Dairy firms across the UK have seen a surge in demand for milk in glass bottles since the start of 2018.
Seventeen out of 20 dairy businesses contacted by BBC News have seen a rise in sales of glass milk bottles to homes and businesses amid concern over plastic waste.
Some have seen existing customers making a switch from plastic to glass.
Others have been contacted by new customers wanting to take delivery of glass bottles.
The boost is reaching firms up and down the country:
- Thomsons in Lanarkshire has seen a 7% increase in demand for glass since January
Acorn in County Durham and Brecon Milk in South Wales have had a 10% rise in demand - Pensworth distributes milk across the South of England and Wales from nine depots.

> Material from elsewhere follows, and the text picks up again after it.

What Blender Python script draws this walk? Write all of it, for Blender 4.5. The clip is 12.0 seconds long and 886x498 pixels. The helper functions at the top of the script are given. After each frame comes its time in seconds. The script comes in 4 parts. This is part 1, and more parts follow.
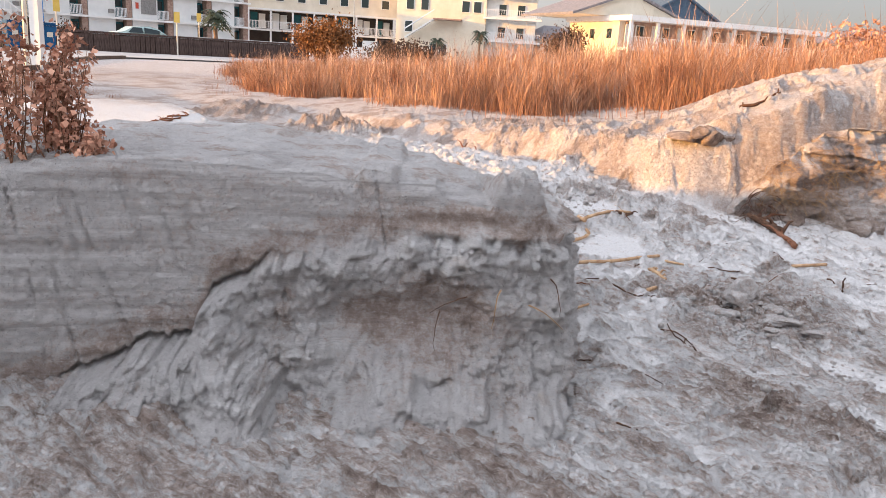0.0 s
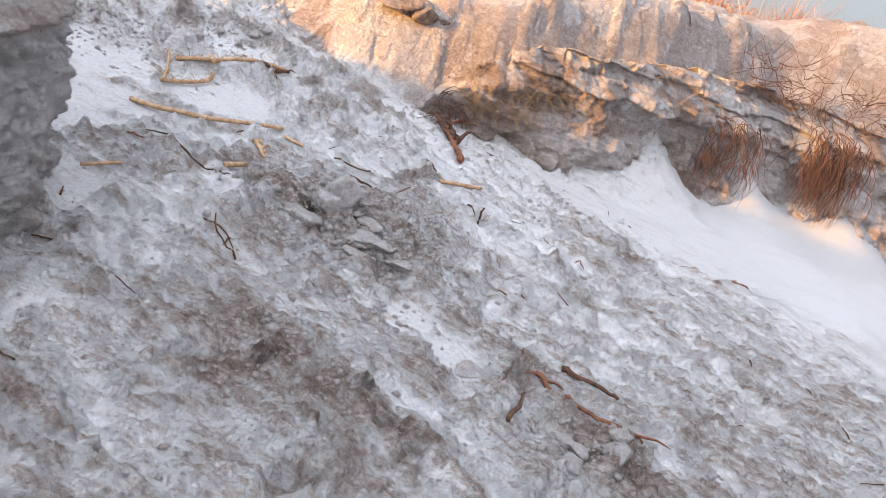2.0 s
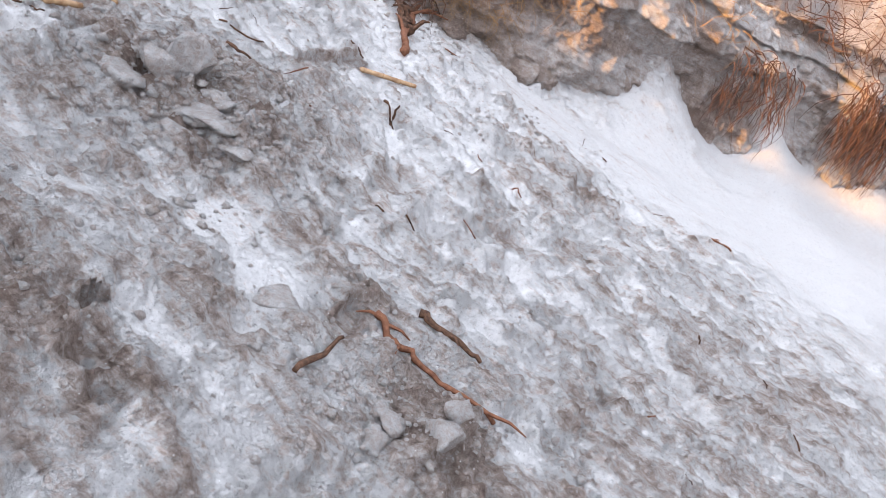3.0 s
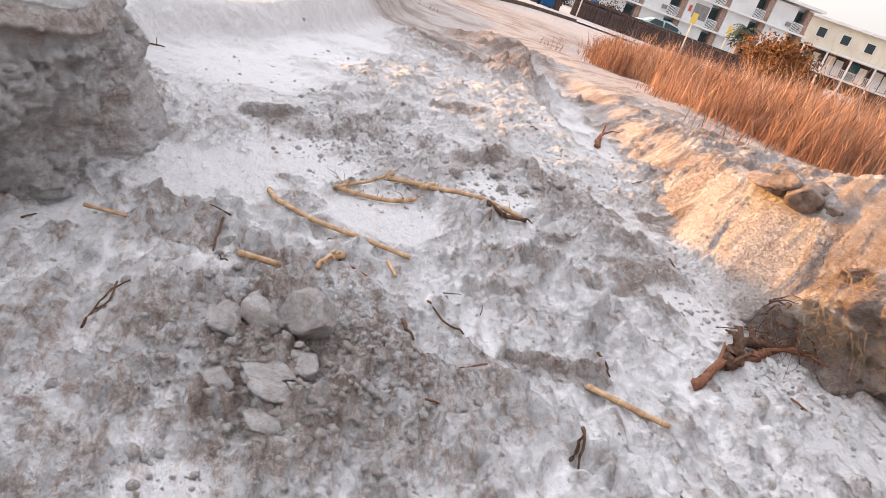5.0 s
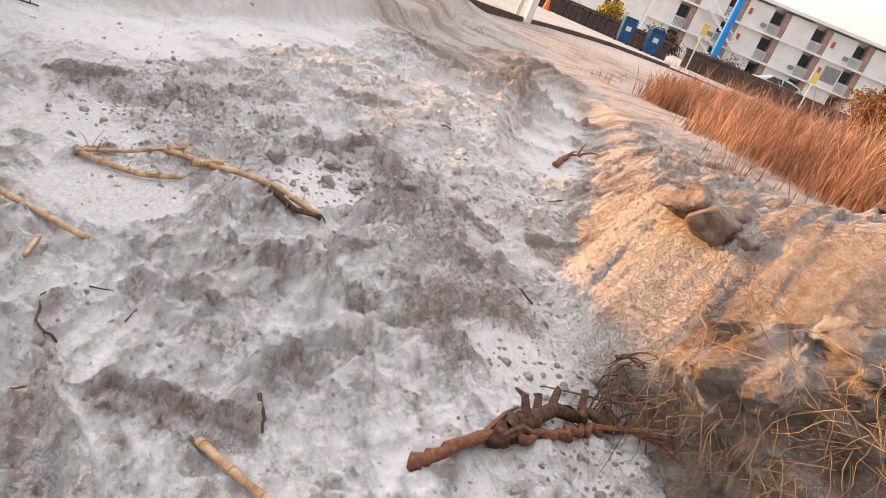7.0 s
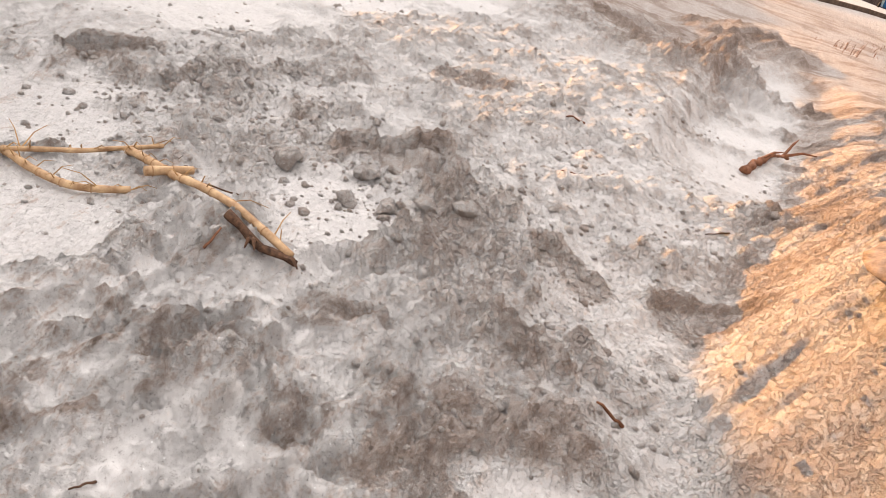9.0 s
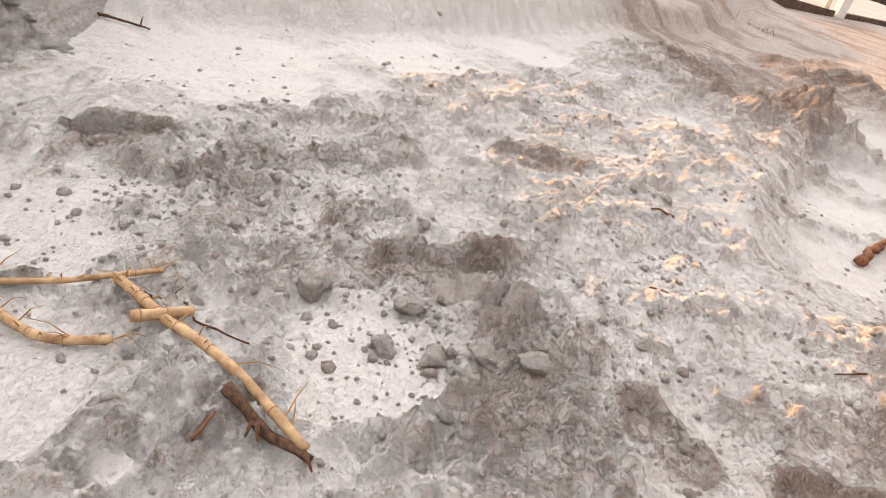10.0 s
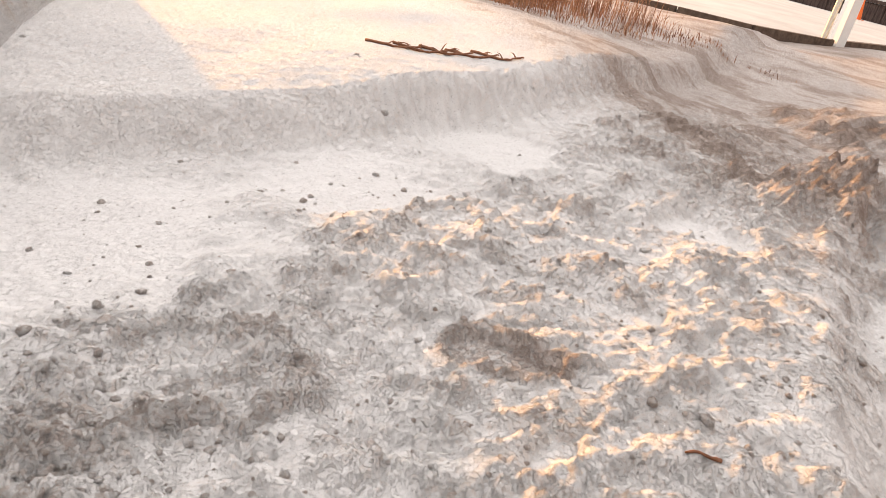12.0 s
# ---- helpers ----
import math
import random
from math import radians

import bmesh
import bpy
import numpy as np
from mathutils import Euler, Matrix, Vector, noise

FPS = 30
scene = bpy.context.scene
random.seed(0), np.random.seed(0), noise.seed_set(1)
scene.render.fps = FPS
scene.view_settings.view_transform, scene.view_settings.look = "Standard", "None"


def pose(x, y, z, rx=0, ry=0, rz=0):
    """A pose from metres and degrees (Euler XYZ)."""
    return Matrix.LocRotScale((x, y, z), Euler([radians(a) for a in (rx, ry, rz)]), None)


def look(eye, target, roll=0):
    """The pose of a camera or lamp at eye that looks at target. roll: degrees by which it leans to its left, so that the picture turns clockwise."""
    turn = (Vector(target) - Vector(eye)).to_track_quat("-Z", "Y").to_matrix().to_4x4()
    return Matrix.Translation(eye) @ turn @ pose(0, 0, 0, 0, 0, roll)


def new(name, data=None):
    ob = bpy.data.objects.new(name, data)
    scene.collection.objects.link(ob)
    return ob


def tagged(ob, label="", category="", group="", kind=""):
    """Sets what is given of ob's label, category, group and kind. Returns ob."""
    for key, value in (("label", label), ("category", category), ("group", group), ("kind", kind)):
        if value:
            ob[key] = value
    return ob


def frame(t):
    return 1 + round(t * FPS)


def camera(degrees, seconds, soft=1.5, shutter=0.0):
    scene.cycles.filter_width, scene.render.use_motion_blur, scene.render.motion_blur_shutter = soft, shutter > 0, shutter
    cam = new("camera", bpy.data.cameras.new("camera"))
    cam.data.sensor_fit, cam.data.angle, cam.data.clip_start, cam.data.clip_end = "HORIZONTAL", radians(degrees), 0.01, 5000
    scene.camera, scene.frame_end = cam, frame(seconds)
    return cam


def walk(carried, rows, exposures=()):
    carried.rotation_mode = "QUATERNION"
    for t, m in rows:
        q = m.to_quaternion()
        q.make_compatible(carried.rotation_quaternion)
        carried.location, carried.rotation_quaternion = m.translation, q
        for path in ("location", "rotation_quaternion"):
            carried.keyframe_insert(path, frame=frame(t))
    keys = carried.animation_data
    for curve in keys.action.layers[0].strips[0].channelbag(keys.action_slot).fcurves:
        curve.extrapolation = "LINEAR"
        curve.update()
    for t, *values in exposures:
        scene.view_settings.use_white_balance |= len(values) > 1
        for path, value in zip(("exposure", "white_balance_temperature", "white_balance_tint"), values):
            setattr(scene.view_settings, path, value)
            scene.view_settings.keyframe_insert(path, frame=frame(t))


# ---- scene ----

The 7% rise in glass sales since January has meant they’re investing in a new production line
- Creamline in Manchester have signed up more than 1,000 new customers, with most of that growth coming from online orders
- In Carmarthen, Nigel Dragone of Nigel’s Dairy has doubled glass bottle deliveries from about 4,000 to almost 9,000 a week. “We feel like we’ve won the lottery,” he said.
The largest deliverer is Muller-owned Milk & More. Two-thirds of the bottles they send out on their floats are glass and this is a big growth area for the business.
“Since the start of the year, Milk & More has had an additional 15,000 new online customers, of which 90% are ordering milk in glass bottles,” the firm says.
Really green?
Two other big names in the industry – Arla and Dairy Crest – do not deliver nor offer glass-bottled products. The other smaller wholesale dairies contacted said they did not sell glass and had no plans to, but one was offering pouches to cut waste.
Waste charity Wrap said the environmental benefit is difficult to decipher. “For glass to be the better environmental option from a carbon perspective, our research shows that any bottle needs to be reused at least 20 times,” a spokesperson explained.
“Less than that and the lifecycle carbon footprint would be greater than for plastic. In practice, glass bottles survive being reused around 18 times.”
Industry body DairyUK said it could not be certain of the return of the milkman and a glass-bottled pint, even though this anecdotal uplift was good news.
Their annual figures for home delivery lump glass and plastic together and as their data is updated in July, they added it was too early to say.
Milk deliveries have been in steady decline since the 1980s and doorstep accounts for just 3% of the market.
The UK’s five big supermarkets say they have no plans to start stocking milk in glass bottles.